> **WHAT IS BEING ASKED**
Write out, exactly as they appear, only the lines running from the line with "Continue the Blender" to the final line of the listing; include both.

> **RECORDED DATA**
* * * * *

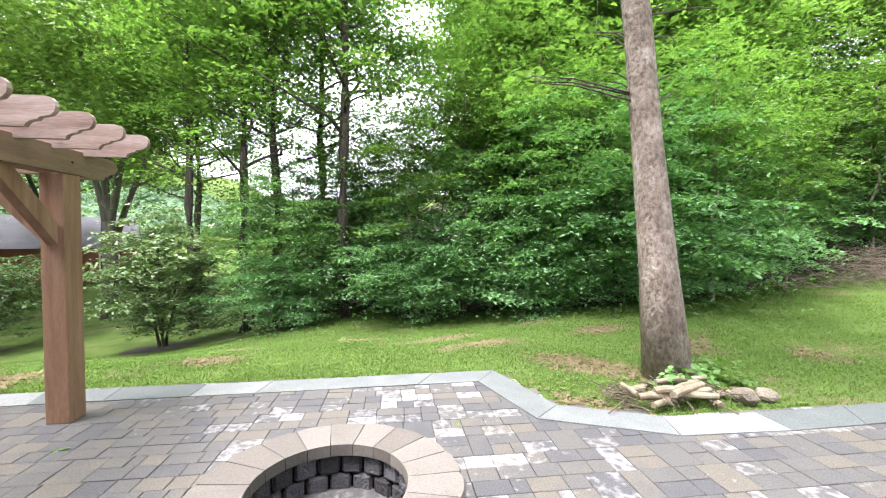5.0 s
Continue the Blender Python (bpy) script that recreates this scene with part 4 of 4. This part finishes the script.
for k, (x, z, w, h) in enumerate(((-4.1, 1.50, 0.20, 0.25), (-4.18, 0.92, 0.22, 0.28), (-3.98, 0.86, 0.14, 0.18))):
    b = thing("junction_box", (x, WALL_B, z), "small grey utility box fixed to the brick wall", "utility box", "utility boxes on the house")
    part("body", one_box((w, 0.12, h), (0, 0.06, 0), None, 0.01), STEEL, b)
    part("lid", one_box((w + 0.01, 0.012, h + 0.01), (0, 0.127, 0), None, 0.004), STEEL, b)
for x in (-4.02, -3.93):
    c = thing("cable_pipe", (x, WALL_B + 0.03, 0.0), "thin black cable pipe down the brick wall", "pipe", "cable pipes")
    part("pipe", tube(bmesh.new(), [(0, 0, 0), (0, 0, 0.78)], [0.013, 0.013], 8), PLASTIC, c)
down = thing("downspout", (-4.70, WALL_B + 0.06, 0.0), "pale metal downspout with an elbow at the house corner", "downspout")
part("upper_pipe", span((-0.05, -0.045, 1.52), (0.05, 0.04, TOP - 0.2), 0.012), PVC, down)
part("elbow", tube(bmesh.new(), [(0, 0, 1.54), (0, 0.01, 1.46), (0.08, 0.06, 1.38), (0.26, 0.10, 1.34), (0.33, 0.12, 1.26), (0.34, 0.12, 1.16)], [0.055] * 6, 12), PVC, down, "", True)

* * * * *

> **EXPECTED OUTPUT**
Continue the Blender Python (bpy) script that recreates this scene with part 4 of 4. This part finishes the script.
for k, (x, z, w, h) in enumerate(((-4.1, 1.50, 0.20, 0.25), (-4.18, 0.92, 0.22, 0.28), (-3.98, 0.86, 0.14, 0.18))):
    b = thing("junction_box", (x, WALL_B, z), "small grey utility box fixed to the brick wall", "utility box", "utility boxes on the house")
    part("body", one_box((w, 0.12, h), (0, 0.06, 0), None, 0.01), STEEL, b)
    part("lid", one_box((w + 0.01, 0.012, h + 0.01), (0, 0.127, 0), None, 0.004), STEEL, b)
for x in (-4.02, -3.93):
    c = thing("cable_pipe", (x, WALL_B + 0.03, 0.0), "thin black cable pipe down the brick wall", "pipe", "cable pipes")
    part("pipe", tube(bmesh.new(), [(0, 0, 0), (0, 0, 0.78)], [0.013, 0.013], 8), PLASTIC, c)
down = thing("downspout", (-4.70, WALL_B + 0.06, 0.0), "pale metal downspout with an elbow at the house corner", "downspout")
part("upper_pipe", span((-0.05, -0.045, 1.52), (0.05, 0.04, TOP - 0.2), 0.012), PVC, down)
part("elbow", tube(bmesh.new(), [(0, 0, 1.54), (0, 0.01, 1.46), (0.08, 0.06, 1.38), (0.26, 0.10, 1.34), (0.33, 0.12, 1.26), (0.34, 0.12, 1.16)], [0.055] * 6, 12), PVC, down, "", True)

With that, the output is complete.